Jonathan Van Tam was saying on the TV news tonight that if we vaccinate the most vulnerable people, he thinks we could get rid of 99% of the hospitalisations and deaths from COVID-19.
Even if it doesn't turn out to be 99%, then a large decrease in hospitalisations and death will mean that COVID-19 is no worse than seasonal flu, and something approaching a normal life can then resume.
I think the requirement to continue self isolating after vaccination is only until the scientists understand the effect of vaccination on transmission of the virus, or until sufficiently large numbers of people have been vaccinated.
What he said was that they are targeting groups of people for vaccination in phase 1 where those groups contain 99% of the hospitalisations and deaths from COVID-19. That does not mean a 99% reduction in serious cases is expected...
There is no data on the effectiveness of covid vaccines in older people with underlying health conditions. Data for other vaccines show varying degrees of lower effectiveness levels in in older people with underlying health conditions.
If you target the 99% groups with a vaccine that is 95.1% efficient (+0.1/-0.6%) you get a 94.1% reduction not a 99% reduction (i.e. 0.99*0.951).
6% with no restrictions or mitigation in place level of transmission is probably manageable for the NHS but still has some big impacts on their ability to do deal with non covid workloads.
If the vaccine is less effective in those high risk groups then the reduction in case numbers will be lower.
Not all of those ~24-25m in the priority groups are able to have the vaccine, recent estimates put that number at 1.2m (or 5% of that group).
Hence 0.99*(1-0.05)*0.951 = 89.4% this assume the vaccine effectiveness is 95.1% in that group and all those that can be vaccinated take it. 10.6% of a no restrictions / mitigation serious case level is a problem for the NHS.
They also only have enough of the Pfzier vaccine by the end of 2021 for 20m of those 24-25m. So they need the Oxford/AZ and Moderna vaccines.
Hence the reality is that the reduction will be lower than the 89.4% above.
It will take many months to get data on transmission rate reduction and transmission rate reduction is a key part of those who can't have the vaccine or for whom it isn't effective. These will be a very interesting and import set of numbers!
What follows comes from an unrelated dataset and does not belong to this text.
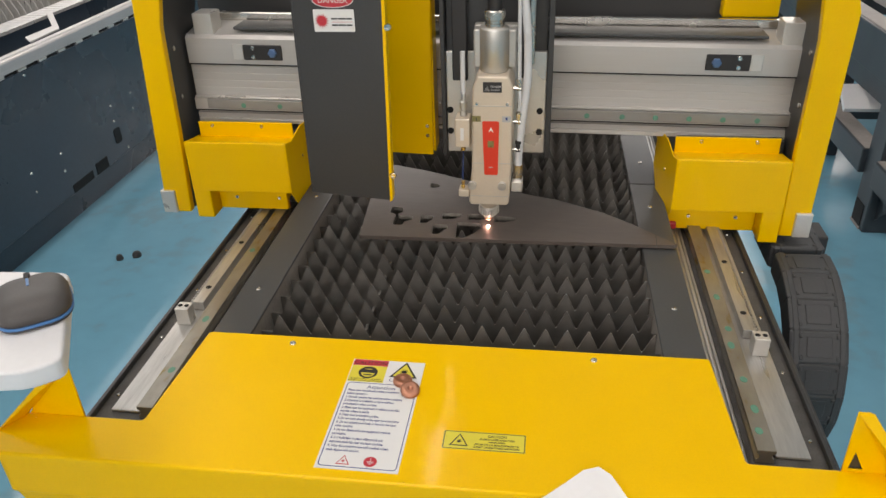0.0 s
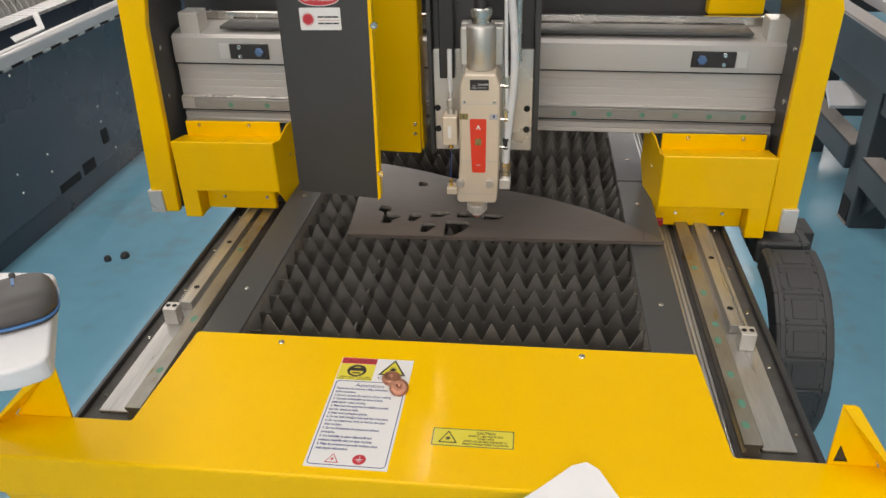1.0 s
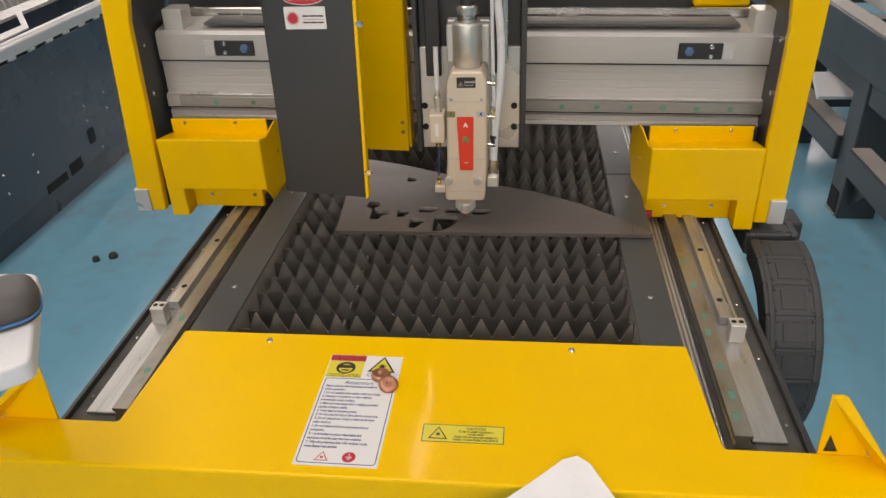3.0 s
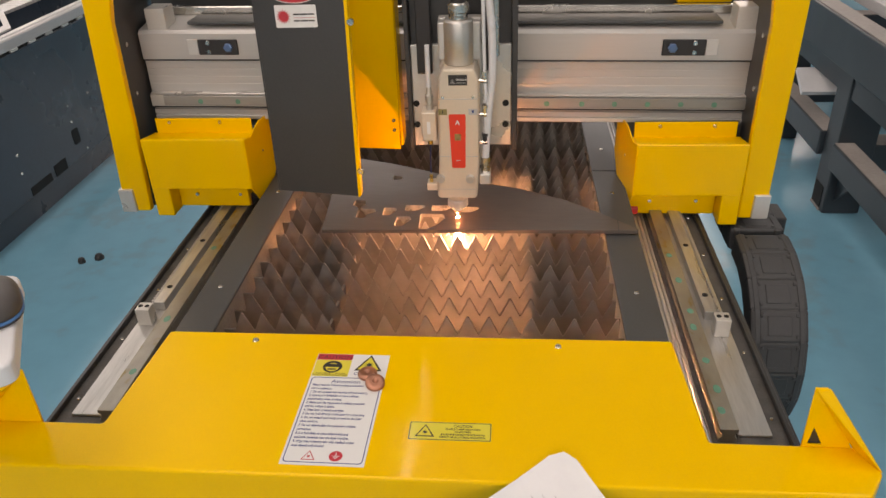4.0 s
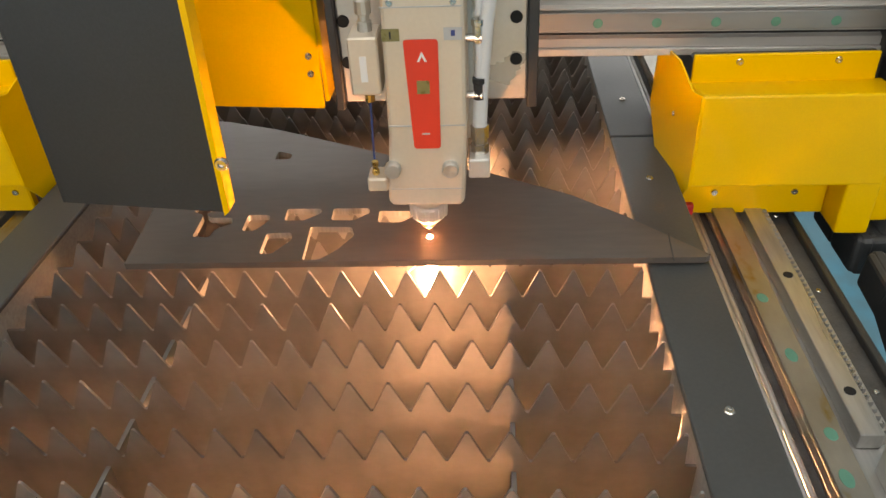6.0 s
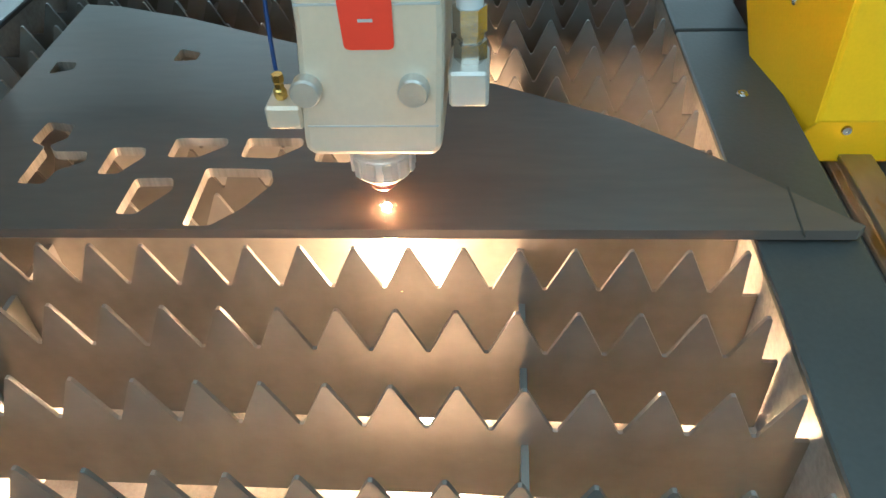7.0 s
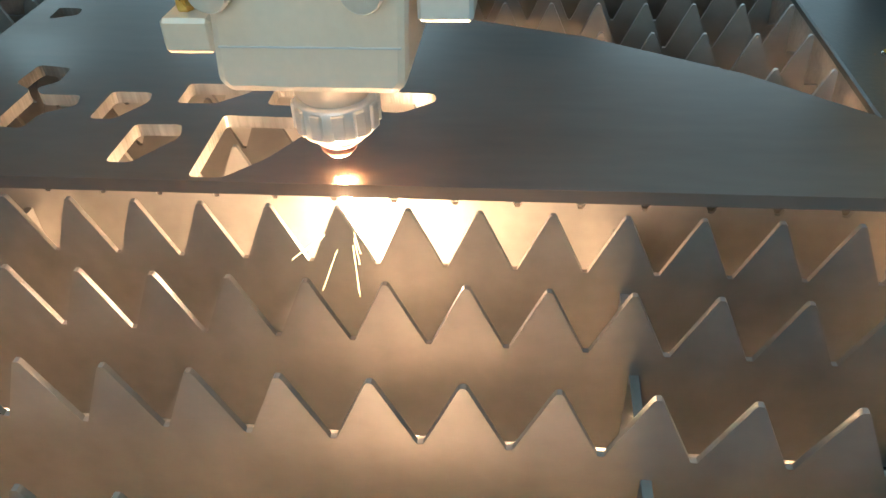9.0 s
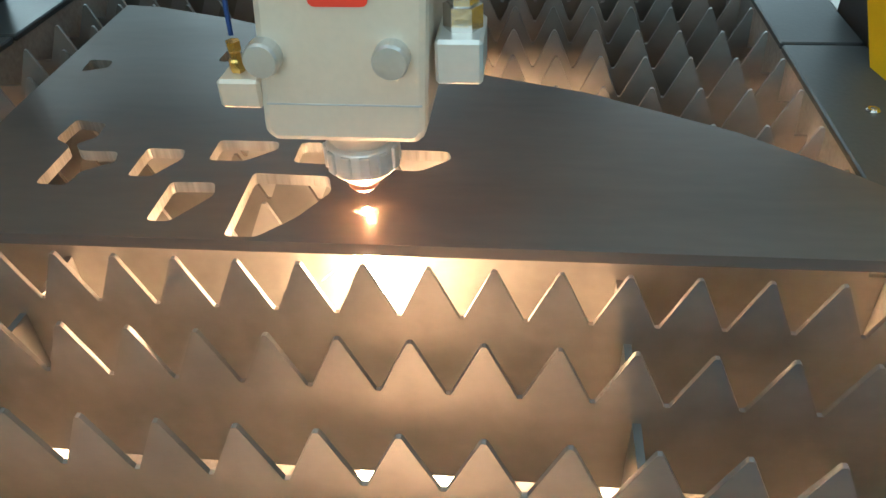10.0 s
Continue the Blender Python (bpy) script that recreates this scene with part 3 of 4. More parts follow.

I hope this isn't true. It seems whatever happens some people want to keep restrictions in place as something might happen. You really would think this is the most deadly virus ever.
There is very limited data on the effect of the vaccines on infectiousness /transmission. Pfizer and Moderna have't tried to collect data and the UK arm of the Oxford AZ trial did but there is no public analysis of that data yet.
As Boris said yesterday he wished he had had a better understanding of asymptomatic transmission far earlier. Asymptomic transmission of Covid is far worse than for SARS / MERS (for both of which peak infectiousness starts 2 days after starting to show symptoms, unlike Covid which appears to start 1.5-2 days before if you show symptoms) or Flu which is one of the reason dealing with Covid is so hard.
A person offered the vaccine should be considered equivalent to a person receiving the vaccine for the purposes of deciding when restrictions are released.
If an over 65 year old decides not to be vaccinated, that is there decision, but the rest of the country should not be held ransom to them.
If they catch it they catch it and if they die they die, society will have discharged their responsibility to them at that point.
Unfortunately for your thinking the government is banking on some level of transmission rate reduction to protect the 1.2m who can't be vaccinated in the priority group or those for whom vaccination is ineffective. The maths needs people vaccinated even if you don't like this!
If there are useful levels of transmission rate reductions measured then they will be looking to vaccinate 85%+ of the adult population. (Transmission rate reductions are almost always lower than the measured vaccine effectiveness)
This is what I feared might happen. For most of the year we have been told that restrictions will be around until we can start to vaccinate. Then when the vaccine arrives, the experts suddenly start to dial back and tell us vaccines aren't the be all & end all.
It was always clear to me a fair number of others that you need quite a large number of people vaccinated to start seeing effects and there are lots of time lags too e.g. the measured effectiveness in 2 weeks post second dose, several months to vaccinate the high risk groups if they have enough vaccine. Again always clear to me a number of others that the reality wasn't going to be as magically quick as some were spinning.
It is also worth remembering that the weather will be against us till at least April. The winter : summer case prevalence ratio in the 4 traditionally circulating human coronaviruses is 9:1, hence if Covid is similar you would need more restrictions in winter than summer to achieve the same transmission levels.
While people might want the restrictions lifting ASAP, the maths ins't pointing to that.